Not sure how you would define or determine “become available” (return Status 200 OK?) or “hold requests”.
As a very simple starting point, setting lb_policy to round_robin would seem useful. You might also experiment with lb_try_duration or lb_retries on top of that, and perhaps lb_try_interval depending on the nature of synchronization.
I don’t think Caddy has any built-in way to force requests to be processed serially, so if the COM wrapper doesn’t have at least some synchronization logic this is not likely to work well.
It’s been quite a while since I’ve done anything with COM, so I’m not sure what kind of threading issues you’re dealing with there. But presumably there’s some way to detect that there’s already a request being processed by a particular worker process, and you’d need to make sure it returns an appropriate HTTP error that Caddy’s load balancer will recognize and use to try another backend. You’d need to set fail_duration in the Caddyfile so the passive health check logic is turned on, and perhaps unhealthy_status. In principle, this should give you the best utilization and fairness, because requests are shuffled around with small delays till a currently-unused backend can handle them immediately.

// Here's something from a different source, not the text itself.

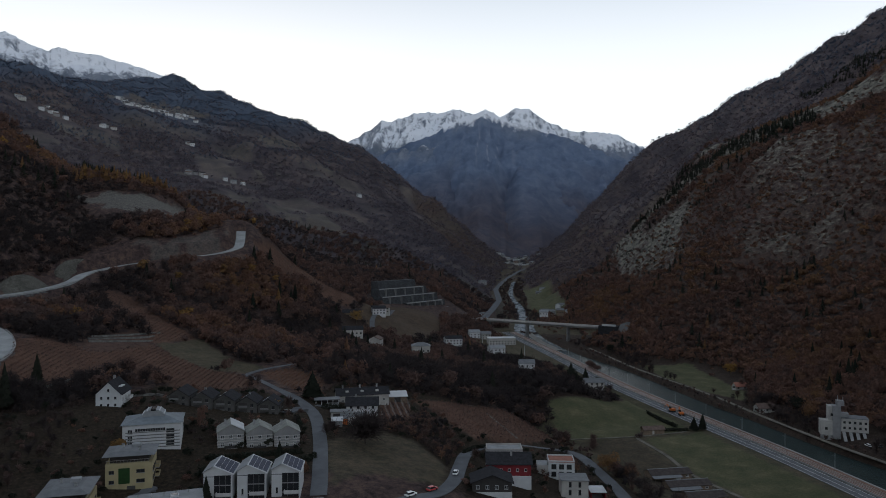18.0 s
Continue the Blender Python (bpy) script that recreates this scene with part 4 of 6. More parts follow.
# yellow apartment blocks
for at, yaw, L, D in (((0.3, 212.8, 34.2), -14, 11.2, 14.0), ((17.8, 239.0, 35.4), -14, 13.4, 11.5)):
    o = house("apartment_block", "yellow rendered apartment block with grey hipped roof slab", at, yaw, L, D, 7.6, M_YELLOW, M_YELLOW, "flat", over=0.0, category="apartment block", group="yellow apartment blocks")
    for z in (1.7, 4.7):
        window(o, (L, D), "f", L * 0.13, z, 1.5, 1.1, frame_mat=M_DARKWALL)
        window(o, (L, D), "f", L * 0.75, z, 2.4, 1.1, frame_mat=M_DARKWALL)
    rows(o, (L, D), "r", 2, 3, 1.6, 2.8, 1.9, 1.4, 2.2, frame_mat=M_DARKWALL)
    part("attic", box(1.1, 1.1, 7.86, L - 1.1, D - 1.1, 10.2), M_DARKWALL, o, "dark set-back attic storey")
    rl = bmesh.new()
    for k in range(int(L)):
        box(0.2 + k, 0.1, 7.86, 0.26 + k, 0.16, 8.8, rl)
    box(0.1, 0.1, 8.75, L - 0.1, 0.18, 8.85, rl)
    box(L - 0.18, 0.18, 8.75, L - 0.1, D - 0.1, 8.85, rl)
    part("attic_railing", rl, M_METAL, o)
    bm = bmesh.new()
    lo = [bm.verts.new(p) for p in ((-0.9, -0.9, 10.2), (L + 0.9, -0.9, 10.2), (L + 0.9, D + 0.9, 10.2), (-0.9, D + 0.9, 10.2))]
    hi = [bm.verts.new(p) for p in ((2, 2, 11.1), (L - 2, 2, 11.1), (L - 2, D - 2, 11.1), (2, D - 2, 11.1))]
    for i in range(4):
        bm.faces.new((lo[i], lo[(i + 1) % 4], hi[(i + 1) % 4], hi[i]))
    bm.faces.new(hi)
    bm.faces.new(lo[::-1])
    part("hip_roof", bm, M_ROOFGREY, o, "pale grey metal roof")
    part("lift_housing", box(L * 0.5, D * 0.55, 10.8, L * 0.5 + 2.6, D * 0.55 + 2.2, 12.0, None, 0.05), M_ROOFPALE, o)
    chimney(o, L * 0.3, D * 0.6, 10.9, 1.2, M_METAL)
    chimney(o, L * 0.7, D * 0.3, 10.9, 1.0, M_METAL)
    part("glazed_stair", box(L * 0.28, -0.2, 1.6, L * 0.52, -0.02, 6.4), M_GREEN, o, "green glazed stairwell")
    # dark panel on the wall paints the shade of a garage opening
    part("garage_opening", box(L * 0.46, -0.06, -1.6, L * 0.64, -0.02, 0.8), M_TERRACE, o, "dark garage opening")
    for z in (1.4, 4.2):
        balcony(o, (L, D), "r", D * 0.7, z, 4.0, 1.4, M_YELLOW)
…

Alternatively, just setting long timeouts, round-robin backend selection, and using a mutex or something within the wrapper to force serialization would allow you to do almost as well, delaying some proportion of requests until the previous one finished up, but spreading that out fairly evenly. (It’s possible the COM component already actually does this.) This does have the potential to leave some backends under-utilized even under heavy load, though.
In either case, obviously, request latencies and even error rates can get really bad in the long tail if you’re close to your sustained throughput limits.
unhealthy_request_count marks an upstream “unhealthy” (meaning “don’t pick me for new requests”) if it has N or more requests already in flight. Using lb_try_duration has Caddy hold requests for up to N seconds if all upstreams are already handling requests.
Though lb_try_duration is not a queue, it a polling retry, so there’s a chance a new request can skip the line and get handled before one that’s waiting from lb_try_duration gets to go through. Depends how high the throughput you’re trying to handle is. Obviously you could scale up with more upstreams to increase your amount of concurrent requests.
and reverse-proxy module JSON Config Structure - Caddy Documentation that describes try_duration and try_interval which seems to be identical in purpose to lb_try_duration and lb_try_interval.
I’m referencing Caddyfile config. Caddyfile does map to JSON config (Caddyfile is an adapter, its job is to produce JSON config). It’s named differently in JSON because it’s structured within a load_balancing object, but it’s flat in the Caddyfile with lb_ as a prefix.